I was thinking about Academy again, trying to keep memories fresh. And I was remembering the last day, Sunday, Graduation day, and we all woke up with this kind of "whatever" mood. Like what can they do to us today? Nothing we haven't done already. No one yelled at us in the mess hall, and I don't think I did any pushups all day. Instead, we all carpooled over to the rec center and practiced marching in to graduation and how the ceremony would go. Getting there was an adventure since we didn't have a Redmond officer to drive us. We ended up riding in vans with other posts and my van was crammed full of guys. There will probably 20 people in our 16 passenger van. But for some reason I managed to get put in the shot gun seat so I had it easy :) And on the ride over I had a great time talking to a deputy about why he joined a county department instead of city. He didn't have a reputation for being the easiest person to talk to so I was half scared to be stuck next to him the whole ride but he turned out to be pretty cool. Goes to show you can't believe everything you hear :)

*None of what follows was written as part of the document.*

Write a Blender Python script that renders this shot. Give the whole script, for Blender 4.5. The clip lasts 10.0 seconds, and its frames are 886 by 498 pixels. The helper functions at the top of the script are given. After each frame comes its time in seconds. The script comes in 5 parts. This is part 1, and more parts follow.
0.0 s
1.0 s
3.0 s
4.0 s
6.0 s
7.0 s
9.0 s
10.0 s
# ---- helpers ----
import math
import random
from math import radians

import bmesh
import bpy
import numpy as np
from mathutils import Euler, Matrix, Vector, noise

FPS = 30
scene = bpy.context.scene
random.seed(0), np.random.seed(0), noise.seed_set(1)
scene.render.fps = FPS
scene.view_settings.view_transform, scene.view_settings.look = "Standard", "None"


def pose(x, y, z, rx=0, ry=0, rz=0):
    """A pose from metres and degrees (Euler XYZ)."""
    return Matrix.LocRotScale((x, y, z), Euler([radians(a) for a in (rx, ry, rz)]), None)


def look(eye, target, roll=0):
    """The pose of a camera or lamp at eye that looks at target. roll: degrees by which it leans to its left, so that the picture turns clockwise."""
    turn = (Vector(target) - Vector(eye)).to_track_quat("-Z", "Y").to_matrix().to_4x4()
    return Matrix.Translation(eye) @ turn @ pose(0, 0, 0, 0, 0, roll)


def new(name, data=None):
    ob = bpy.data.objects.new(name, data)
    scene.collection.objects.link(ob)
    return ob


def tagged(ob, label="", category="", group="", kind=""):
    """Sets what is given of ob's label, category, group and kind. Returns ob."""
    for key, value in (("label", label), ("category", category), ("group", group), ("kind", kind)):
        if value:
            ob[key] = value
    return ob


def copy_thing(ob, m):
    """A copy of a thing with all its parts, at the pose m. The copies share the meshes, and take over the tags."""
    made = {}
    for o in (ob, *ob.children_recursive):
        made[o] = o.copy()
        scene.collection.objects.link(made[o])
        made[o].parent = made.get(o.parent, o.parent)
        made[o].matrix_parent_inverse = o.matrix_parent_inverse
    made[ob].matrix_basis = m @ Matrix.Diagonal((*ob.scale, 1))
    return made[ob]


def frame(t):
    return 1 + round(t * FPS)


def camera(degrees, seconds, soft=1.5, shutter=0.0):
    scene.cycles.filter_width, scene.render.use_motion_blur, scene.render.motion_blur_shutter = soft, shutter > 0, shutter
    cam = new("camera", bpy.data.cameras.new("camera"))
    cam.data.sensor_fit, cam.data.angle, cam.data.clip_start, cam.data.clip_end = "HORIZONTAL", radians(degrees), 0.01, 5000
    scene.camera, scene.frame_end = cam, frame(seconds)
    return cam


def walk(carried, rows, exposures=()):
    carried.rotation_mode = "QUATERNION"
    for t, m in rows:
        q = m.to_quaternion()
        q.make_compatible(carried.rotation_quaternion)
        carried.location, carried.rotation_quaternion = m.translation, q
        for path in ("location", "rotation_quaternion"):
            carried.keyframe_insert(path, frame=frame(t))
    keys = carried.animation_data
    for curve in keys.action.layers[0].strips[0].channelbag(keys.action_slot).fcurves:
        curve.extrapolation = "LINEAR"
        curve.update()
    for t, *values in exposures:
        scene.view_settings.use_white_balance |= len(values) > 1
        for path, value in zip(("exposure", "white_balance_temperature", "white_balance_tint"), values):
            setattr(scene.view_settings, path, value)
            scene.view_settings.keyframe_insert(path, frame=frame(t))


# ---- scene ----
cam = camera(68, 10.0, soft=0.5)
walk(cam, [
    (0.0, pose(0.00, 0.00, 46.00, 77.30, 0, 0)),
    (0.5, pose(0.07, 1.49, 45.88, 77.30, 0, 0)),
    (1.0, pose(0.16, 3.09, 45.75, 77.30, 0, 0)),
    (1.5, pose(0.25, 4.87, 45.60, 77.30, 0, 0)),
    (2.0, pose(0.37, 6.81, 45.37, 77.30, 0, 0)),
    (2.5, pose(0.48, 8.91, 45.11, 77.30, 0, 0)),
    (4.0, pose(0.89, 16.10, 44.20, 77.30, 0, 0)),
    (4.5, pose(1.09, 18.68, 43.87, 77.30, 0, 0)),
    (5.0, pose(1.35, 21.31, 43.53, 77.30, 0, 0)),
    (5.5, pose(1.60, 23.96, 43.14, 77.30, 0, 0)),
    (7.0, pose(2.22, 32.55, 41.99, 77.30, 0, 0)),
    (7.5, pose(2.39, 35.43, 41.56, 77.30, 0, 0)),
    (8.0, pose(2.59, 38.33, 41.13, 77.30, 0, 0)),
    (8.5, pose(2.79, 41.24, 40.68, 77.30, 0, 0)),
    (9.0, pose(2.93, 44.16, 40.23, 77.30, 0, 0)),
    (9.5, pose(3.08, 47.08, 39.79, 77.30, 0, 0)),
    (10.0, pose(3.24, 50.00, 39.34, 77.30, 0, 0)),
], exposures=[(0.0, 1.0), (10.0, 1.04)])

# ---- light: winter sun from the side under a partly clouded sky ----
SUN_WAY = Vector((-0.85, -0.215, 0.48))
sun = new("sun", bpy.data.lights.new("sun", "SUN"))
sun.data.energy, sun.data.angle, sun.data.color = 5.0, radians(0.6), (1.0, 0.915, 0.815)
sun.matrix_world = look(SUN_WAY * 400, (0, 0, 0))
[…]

Wednesday, September 1, 2010

Beginning of the End

I've started the process of saying goodbyes. :( It's funny because it's not really like they're actually goodbyes to me, it's more like we're just hanging out before I get ridiculously busy. But they ARE goodbyes. I am making a point of getting pictures with everyone so that I can re-do my photo collage with the people that I actually care about in this phase of my life, lol.

Last night we had an Explorer meeting and I really can't get over how much I will miss that group. It's only been a few months, but they've been amazing months. I'm wondering how possible it would be to get a post started in Eburg. Hmmmm....

Oh, and I'm studying Galatians right now. And it's pretty cool because I'm reading this commentary by Martin Luther and it talks about how we always need to remind ourselves about Christ's righteousness because we forget it way too easily. And that's so true! It's so easy to just follow the world's righteous standards, but it's good to keep renewing my mind.